The local politician here in Kari Guggenberger's neighborhood also assures people that the interest of citizens is of foremost importance for the government. But those assembled aren't so sure. Many are convinced the "Active Citizen" platform allows Moscow's administration to manipulate votes to validate plans that suits them.
A man in a leather jacket remarks: "It won't be our decision. It will be the decision of the people who have their eye on this land for elite housing developments." And another adds: "We don't have much of a chance. If they want to knock down my home, they will."
Kari agrees. She says the new law essentially allows the government to demolish any building it wants. And she says the land under their feet is expensive. Even if they are moved to an apartment of equivalent size in a neighboring but less central district, that could mean their new home is worth much less. And it's not clear yet whether they will have any say in what flat they get.
Home sweet home
And for Kari, having a choice is important. The IT project manager worked hard for five years to buy an apartment in this area and has been living in her flat for eight years now. During that time, she did it up three times - to get it just right. Now the one-bedroom apartment looks modern and has been decorated in shades of shiny pink and white.

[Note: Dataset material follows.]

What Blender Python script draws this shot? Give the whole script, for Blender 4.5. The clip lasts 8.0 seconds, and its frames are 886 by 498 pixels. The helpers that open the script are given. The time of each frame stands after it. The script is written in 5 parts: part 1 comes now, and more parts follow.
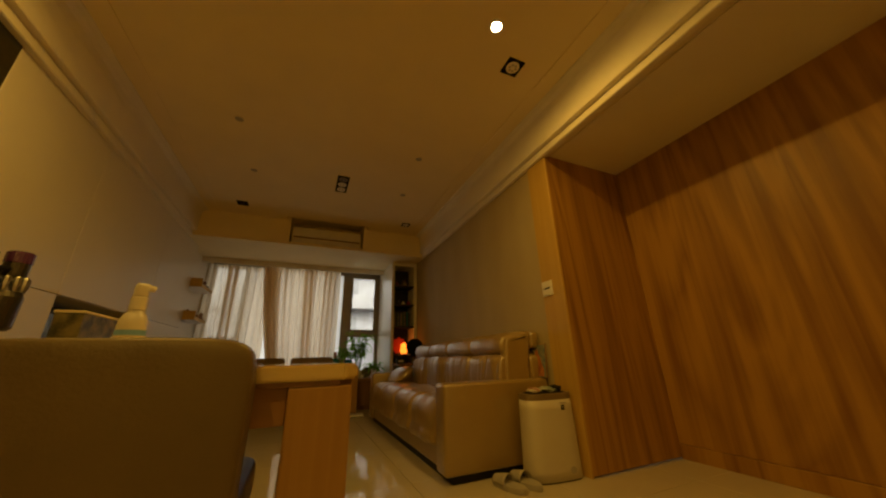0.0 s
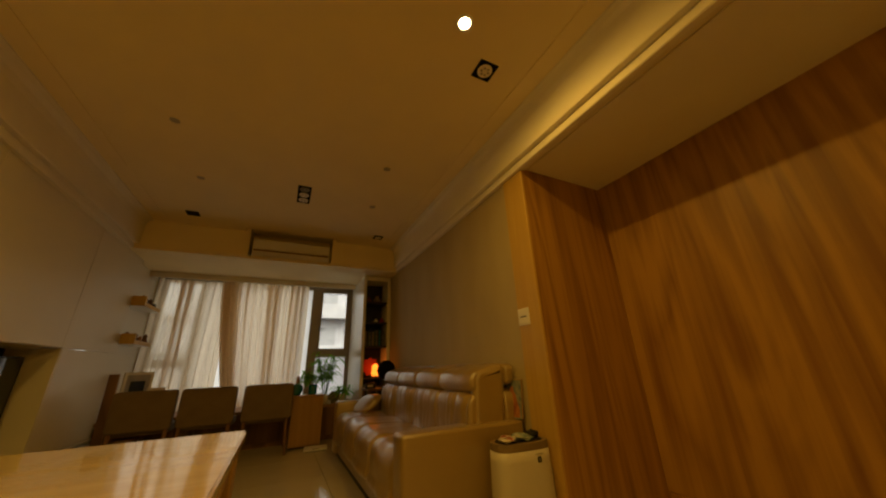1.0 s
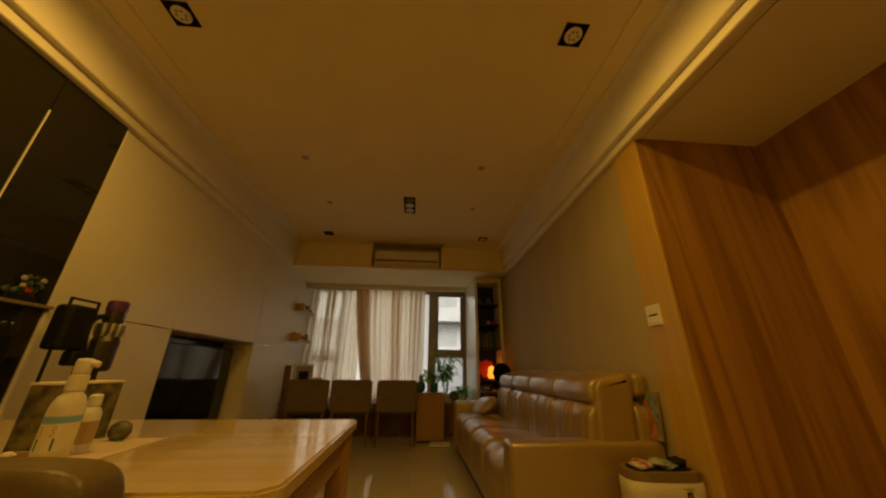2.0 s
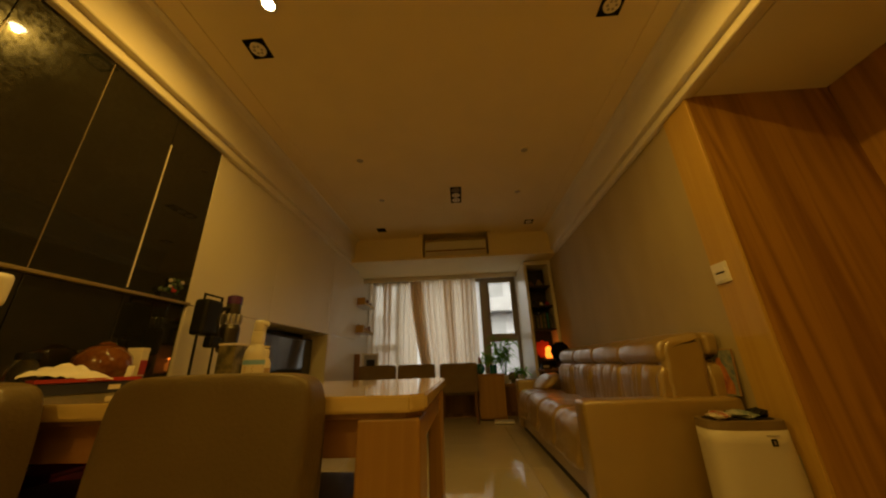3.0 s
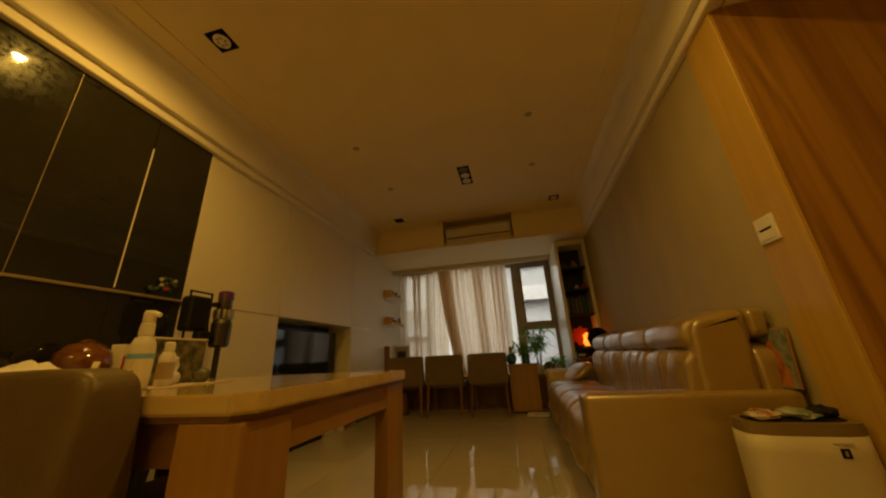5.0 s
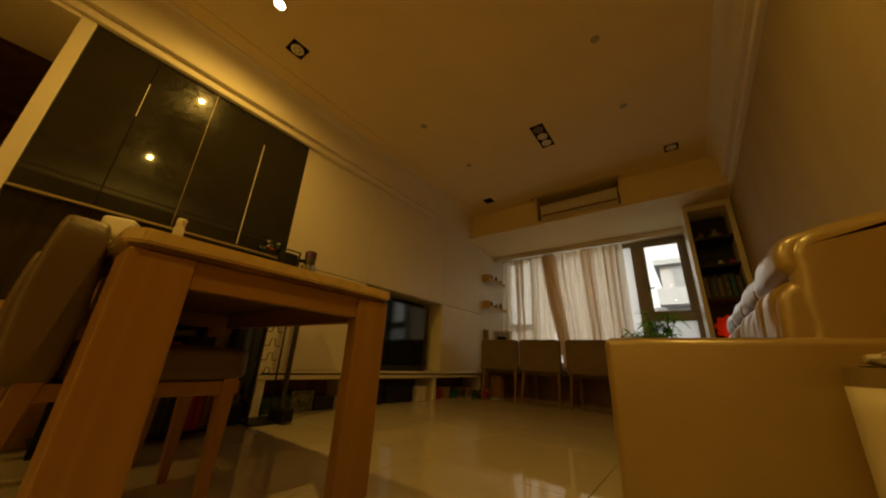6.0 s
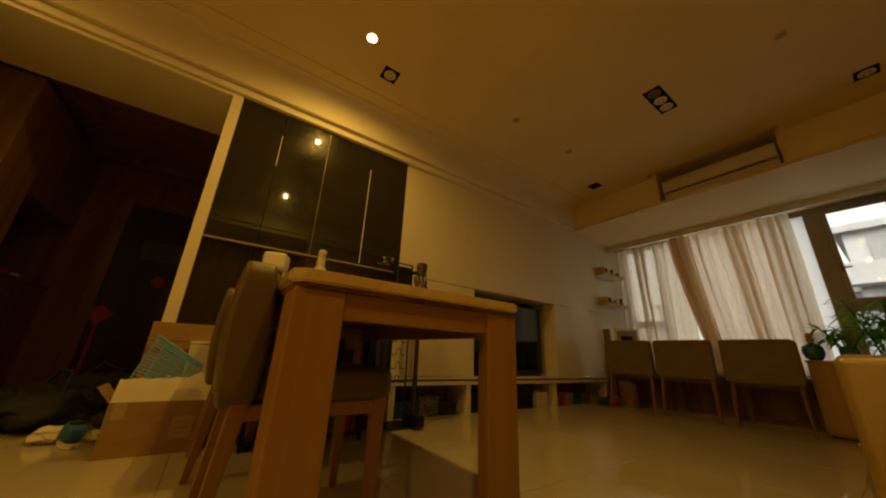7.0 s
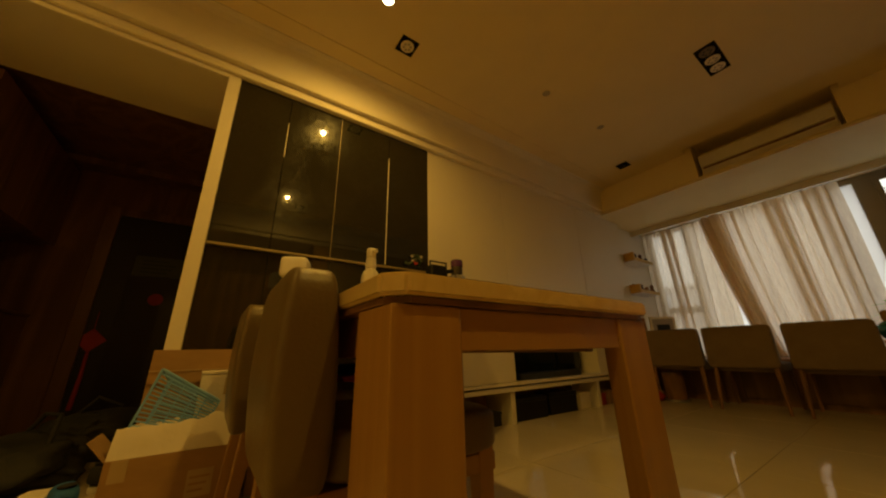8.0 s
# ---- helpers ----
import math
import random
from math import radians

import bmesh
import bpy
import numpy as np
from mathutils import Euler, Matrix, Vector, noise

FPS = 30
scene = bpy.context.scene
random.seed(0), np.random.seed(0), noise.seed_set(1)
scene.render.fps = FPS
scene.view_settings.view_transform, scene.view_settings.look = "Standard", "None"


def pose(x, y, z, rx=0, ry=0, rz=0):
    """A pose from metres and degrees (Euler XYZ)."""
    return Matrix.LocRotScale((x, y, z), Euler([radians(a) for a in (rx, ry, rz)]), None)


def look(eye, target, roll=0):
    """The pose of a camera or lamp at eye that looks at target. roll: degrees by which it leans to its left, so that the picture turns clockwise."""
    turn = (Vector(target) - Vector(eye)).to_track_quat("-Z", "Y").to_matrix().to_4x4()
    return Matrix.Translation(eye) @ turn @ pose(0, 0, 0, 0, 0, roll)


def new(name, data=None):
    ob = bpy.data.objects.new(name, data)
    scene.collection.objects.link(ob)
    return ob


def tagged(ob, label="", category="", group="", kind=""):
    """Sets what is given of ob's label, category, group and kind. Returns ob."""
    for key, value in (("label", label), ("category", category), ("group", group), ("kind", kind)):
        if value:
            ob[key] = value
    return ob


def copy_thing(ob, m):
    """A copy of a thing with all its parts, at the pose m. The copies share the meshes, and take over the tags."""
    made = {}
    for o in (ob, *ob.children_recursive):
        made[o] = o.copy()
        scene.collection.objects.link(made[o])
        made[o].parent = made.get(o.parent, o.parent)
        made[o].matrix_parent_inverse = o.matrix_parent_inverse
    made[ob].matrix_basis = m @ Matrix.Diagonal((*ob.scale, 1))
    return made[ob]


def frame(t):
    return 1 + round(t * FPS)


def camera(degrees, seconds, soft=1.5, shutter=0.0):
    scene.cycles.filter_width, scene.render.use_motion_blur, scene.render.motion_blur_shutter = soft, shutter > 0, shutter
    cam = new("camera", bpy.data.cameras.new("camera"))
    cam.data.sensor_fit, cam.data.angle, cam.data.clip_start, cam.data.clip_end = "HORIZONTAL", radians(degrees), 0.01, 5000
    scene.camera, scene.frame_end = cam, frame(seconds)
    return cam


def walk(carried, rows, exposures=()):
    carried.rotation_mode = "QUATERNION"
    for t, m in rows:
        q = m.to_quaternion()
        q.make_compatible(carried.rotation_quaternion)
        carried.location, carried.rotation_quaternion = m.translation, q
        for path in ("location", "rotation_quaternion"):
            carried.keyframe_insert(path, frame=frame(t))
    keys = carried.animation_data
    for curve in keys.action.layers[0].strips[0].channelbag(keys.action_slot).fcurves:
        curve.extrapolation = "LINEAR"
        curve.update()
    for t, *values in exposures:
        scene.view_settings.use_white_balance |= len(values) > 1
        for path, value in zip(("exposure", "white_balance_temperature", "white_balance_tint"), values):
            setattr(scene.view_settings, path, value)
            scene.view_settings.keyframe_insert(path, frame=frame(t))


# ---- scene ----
cam = camera(109.2, 8.0, soft=2.1)
PATH = [
    (0, (0.166, 0.196, 0.758), (0.923, 1.929, 1.41), -1.6),
    (0.5, (0.287, 0.283, 0.911), (1.145, 1.96, 1.582), -1.9),
    (1, (0.396, 0.354, 0.958), (1.238, 2.031, 1.649), -2.3),
    (1.5, (0.499, 0.394, 0.888), (1.032, 2.185, 1.601), -0.9),
    (2, (0.539, 0.405, 0.948), (0.693, 2.265, 1.667), 0.6),
    (2.2, (0.533, 0.386, 0.959), (0.581, 2.254, 1.673), 0.7),
    (3.5, (0.354, 0.211, 0.748), (0.223, 2.098, 1.398), -2.9),
    (4, (0.4, 0.163, 0.883), (0.244, 2.058, 1.501), -4.0),
    (4.2, (0.473, 0.201, 0.98), (0.289, 2.096, 1.591), -4.0),
    (5.3, (0.982, 0.714, 0.662), (0.393, 2.504, 1.331), -1.5),
    (5.5, (1.12, 0.815, 0.57), (0.366, 2.539, 1.246), 0.0),
    (6, (1.321, 0.995, 0.477), (0.162, 2.481, 1.146), 3.0),
    (6.5, (1.352, 1.041, 0.491), (-0.113, 2.238, 1.138), 4.3),
    (7, (1.197, 0.953, 0.543), (-0.37, 2.022, 1.175), 2.6),
    (7.5, (0.969, 0.852, 0.62), (-0.603, 1.919, 1.244), 0.0),
    (8, (0.751, 0.882, 0.624), (-0.808, 1.973, 1.239), -1.2),
]
walk(cam, [(t, look(eye, target, roll)) for t, eye, target, roll in PATH])

# ---- light ----
world = bpy.data.worlds.new("world")
scene.world = world
world.use_nodes = True
wn = world.node_tree.nodes
sky = wn.new("ShaderNodeTexSky")
sky.sky_type, sky.sun_disc = "NISHITA", False
sky.sun_elevation, sky.sun_rotation, sky.dust_density = radians(40), radians(150), 4.0
wash = wn.new("ShaderNodeHueSaturation")
wash.inputs["Saturation"].default_value, wash.inputs["Value"].default_value = 0.12, 2.9
world.node_tree.links.new(sky.outputs[0], wash.inputs["Color"])
warm = wn.new("ShaderNodeMix")
warm.data_type, warm.blend_type = "RGBA", "MULTIPLY"
warm.inputs[0].default_value, warm.inputs[7].default_value = 1.0, (1.0, 0.94, 0.82, 1)
world.node_tree.links.new(wash.outputs[0], warm.inputs[6])
world.node_tree.links.new(warm.outputs[2], wn["Background"].inputs["Color"])
wn["Background"].inputs["Strength"].default_value = 0.15

sun = new("sun", bpy.data.lights.new("sun", "SUN"))
sun.data.energy, sun.data.angle, sun.data.color = 1.0, radians(12), (1.0, 0.97, 0.93)
sun.matrix_world = look((0, 0, 10), (-3.83, 6.66, 3.57))

LAMP_COLOUR = (1.0, 0.565, 0.078)
CEIL = 2.81
# The pair at y -1.05 is added out of view as fill light.
LIT = ((-0.62, 1.45, 45), (1.12, 1.40, 46), (-0.62, -1.05, 38), (1.12, -1.05, 12))
for lx, ly, watts in LIT:
    bulb = new("downlight_glow", bpy.data.lights.new("downlight_glow", "SPOT"))
    bulb.data.energy, bulb.data.color, bulb.data.shadow_soft_size = watts, LAMP_COLOUR, 0.014
    bulb.data.spot_size, bulb.data.spot_blend = radians(180), 0.86
    bulb.matrix_world = look((lx, ly, CEIL - 0.02), (lx, ly, 0))

day = new("window_daylight", bpy.data.lights.new("window_daylight", "AREA"))
day.data.shape, day.data.size, day.data.size_y = "RECTANGLE", 2.1, 1.8
day.data.energy, day.data.color = 5, (1.0, 0.90, 0.72)
day.matrix_world = look((-0.30, 6.78, 1.45), (-0.30, 0, 1.2))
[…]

Kari says she felt safe here until the mayor presented his draft law in February. "But now I've lost that sense of security. […] I used to run home and feel protected. But now I'm afraid that I will lose my fortress."
That's why Kari is actively posting information about the Moscow mayor's plans on her Facebook group and her website. She also wants to found a community organization to protect people's property. Since everyone in Moscow knows someone who lives in a krushchevka and building work is likely to be extensive, "this affects absolutely everyone," the activist says.
"We are trying to get them to withdraw the law. But logically we know they won't," Kari says. "So we will wait for the lists to come out, and then we will fight for our homes."